How Cover Crops Boast Life in Querciabella’s Vegan Vineyards

With Spring in full bloom, Querciabella’s vineyards turn into colourful havens of biodiversity:

the strokes of purple from the phacelia, the yellow and white from the mustard and the intense green of legumes and grasses growing between the vines not only make for a beautiful picture but play a crucial role in creating a balanced ecosystem.

Before delving further into this kaleidoscopic world, it’s important to understand how cover cropping has become the centrepiece of Querciabella’s holistic approach to working in harmony with the natural environment.

Bio-Vegan Viticulture

Organic winemaking practices have been integral to our philosophy since 1988. Instead of relying on agrochemicals that disrupt the ecosystem and crucially impact the vine’s ability to organise its nutrient system, we opted for conscious viticulture that could create a balanced environment for the vines to thrive.

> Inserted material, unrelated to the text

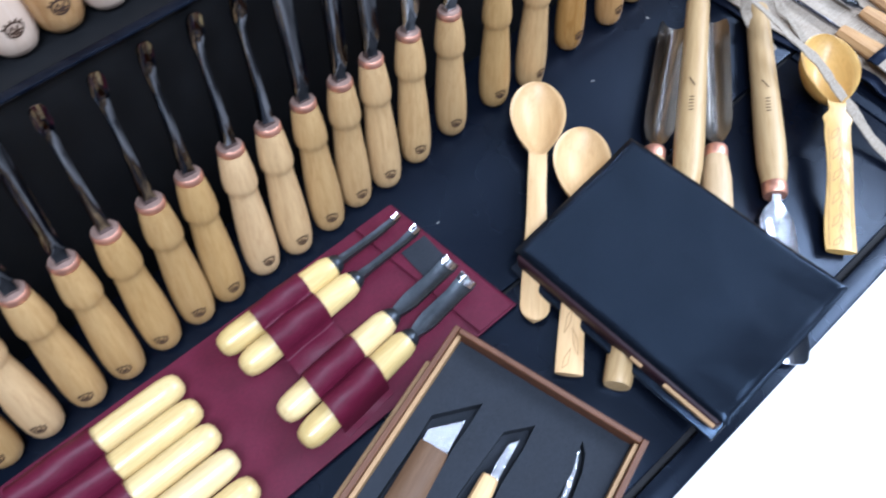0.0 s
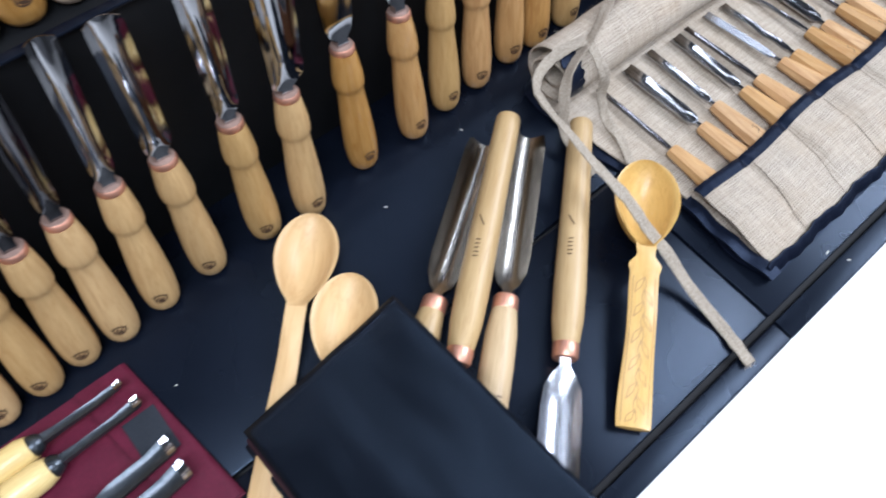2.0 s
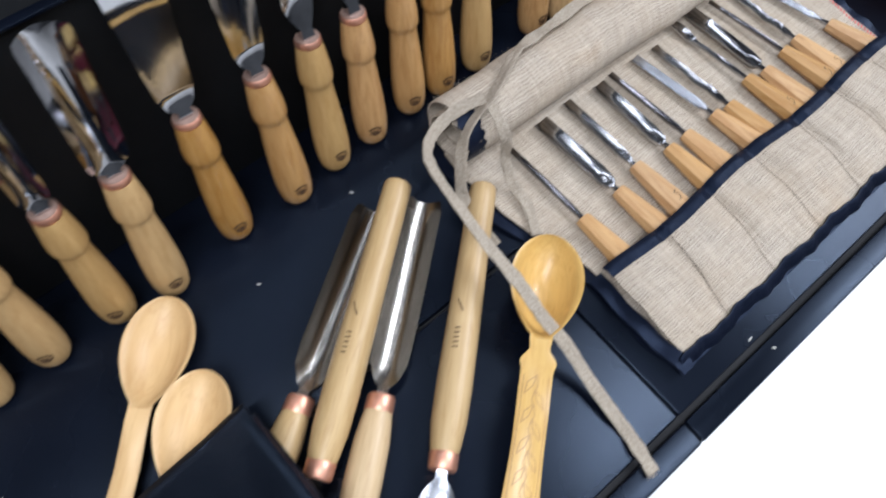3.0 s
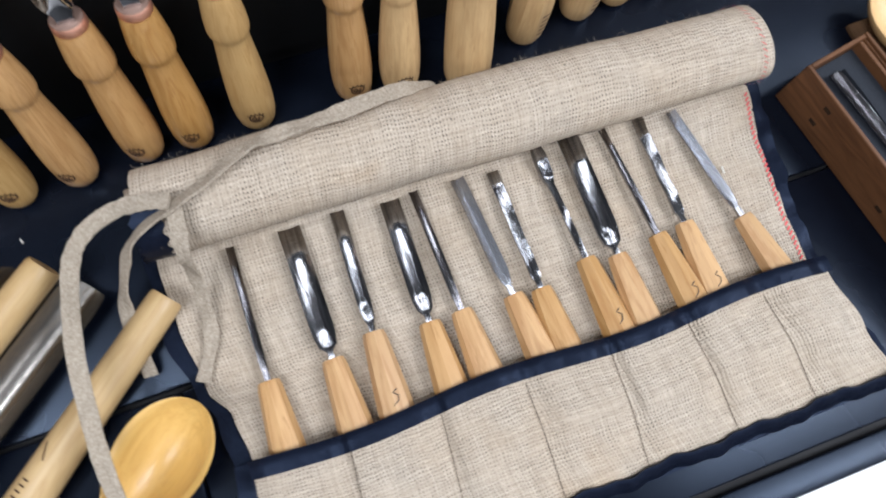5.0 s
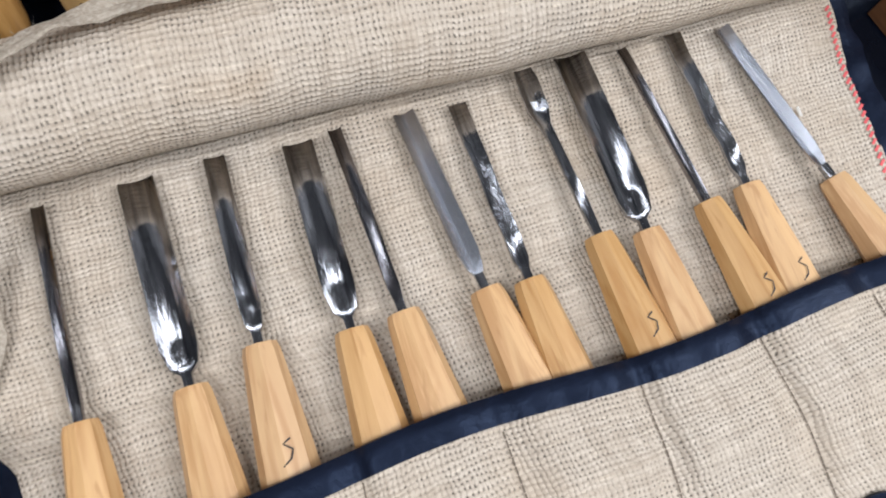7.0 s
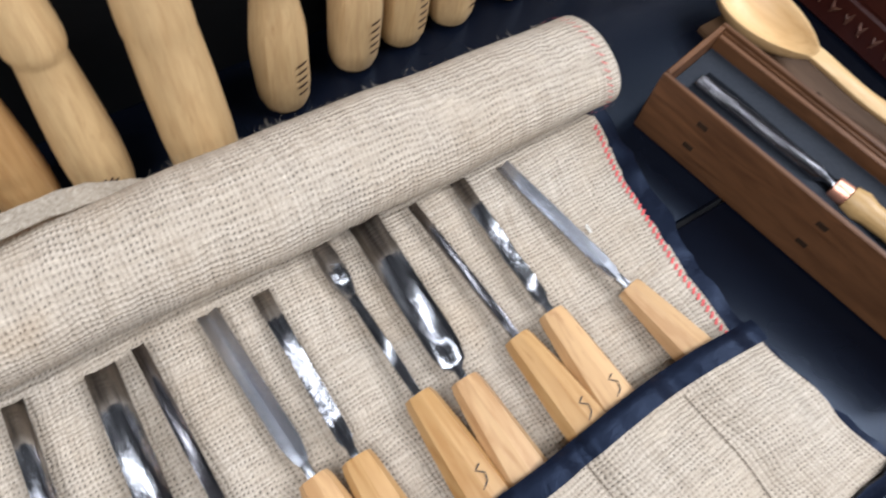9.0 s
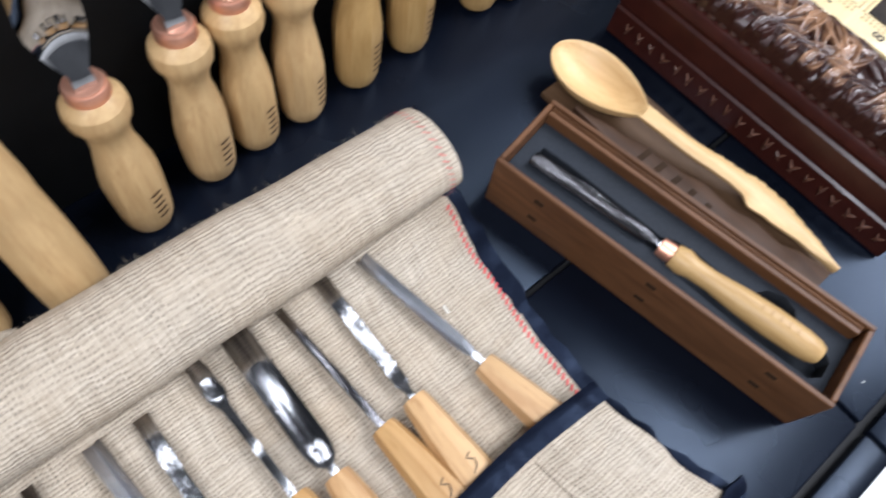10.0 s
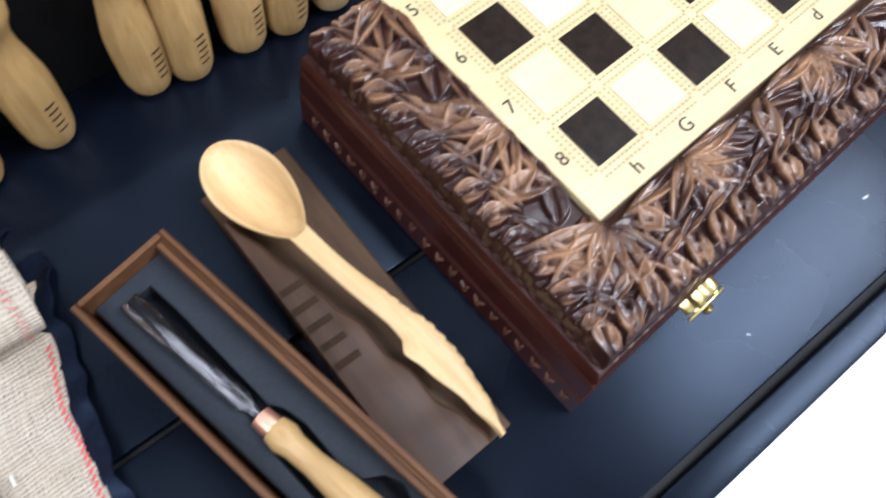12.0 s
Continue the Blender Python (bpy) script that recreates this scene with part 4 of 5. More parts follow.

With biodynamics, we took a step further, incorporating principles emphasising the interdependence of all elements. Cover crops were introduced to enhance biodiversity below and over the ground, boosting vitality, health and the vine’s resilience. The optimal results convinced us that a plant-based conversion was possible and instrumental to providing our wines with honest, deep, terroir-driven qualities.

“By carefully selecting and managing cover crops, we cultivate healthy, sustainable vineyards that produce high-quality grapes and wines.”
—Marco Torriti · Vineyard Operations Manager

Harnessing Plant Power

A well-managed mix of versatile plants growing in vineyards can significantly benefit the soil, grapevines, and environment, and it’s at the heart of our wine-growing method. As with most things in viticulture, there is no one size fits all solution, and the exact seeding cocktail varies site by site depending on natural nutrient deficiencies or surpluses.

For example, some plants can fix soil nitrogen, increasing fertility. Others hold the soil in place and reduce the impact of heavy rain. Overground, their shade protects the soil from drying out; underground, their root systems helps break up compacted soil and improve drainage. Overall, cover crops promote a healthy and diverse vineyard ecosystem by providing a habitat for beneficial microorganisms, insects and animals.

Types of cover crops for vineyards:


Legumes are nitrogen-fixers, capturing it from the atmosphere and making it available in the soil for other crops. They also offer a source of protein to beneficial insects and animals in the vineyard ecosystem.

  • Clover is a popular choice among vineyard owners because it is easy to establish and maintain. In addition, it has a deep taproot that can penetrate the soil, helping to break up compacted soil and improve drainage. 
  • Vetch is a fast-growing cover crop that can quickly cover the soil, reducing erosion and suppressing weeds. 
  • Peas are another wonderful legume. They have a shallow root system that can help to improve soil structure and enrich soil organic matter.
White Clover




Brassicas and Mustards

Brassicas and mustards are excellent for biofumigation, which uses plants to release natural compounds that can suppress soil-borne pathogens and pests. They also add nutrients and organic matter to the soil. 

  • Radish is a popular brassica because its deep taproot can help break up compacted soil. 
  • Turnips have a shallow root system that can help to increase soil organic matter and improve structure. 
  • Mustard greens are fast-growing and offer quick cover to the soil, reducing erosion and suppressing weeds.
Mustard flowers in Aleberese, Maremma




Non-Legume Broadleaves

Non-legume broad leaves attract pollinators, improve soil structure, suppress weeds, take up excess nutrients and prevent leaching. They can also be used as green manure. 

  • Buckwheat is easy to establish and has a shallow root system that can help improve soil structure and increase soil organic matter. 
  • Phacelia is a nitrogen holder and weed suppressor. Its eye-catching purple flowers attract beneficial insects, including bees. That’s why it is also called Bee’s Friend.
Phacelia flower





Grasses are ideal for erosion control, as their fibrous roots hold the soil in place. They also offer a habitat for beneficial insects and animals and can add organic matter to the soil.

  • Rye is easy to establish and has a deep root system that can help to break up compacted soil. 
  • Barley is fast-growing and can quickly cover the soil, reducing erosion and suppressing weeds.
  • Wheatgrass is a cool-season grass that provides winter cover and protects the soil during the dormant season.
An example of the grasses that populate our vineyards in Chianti Classico.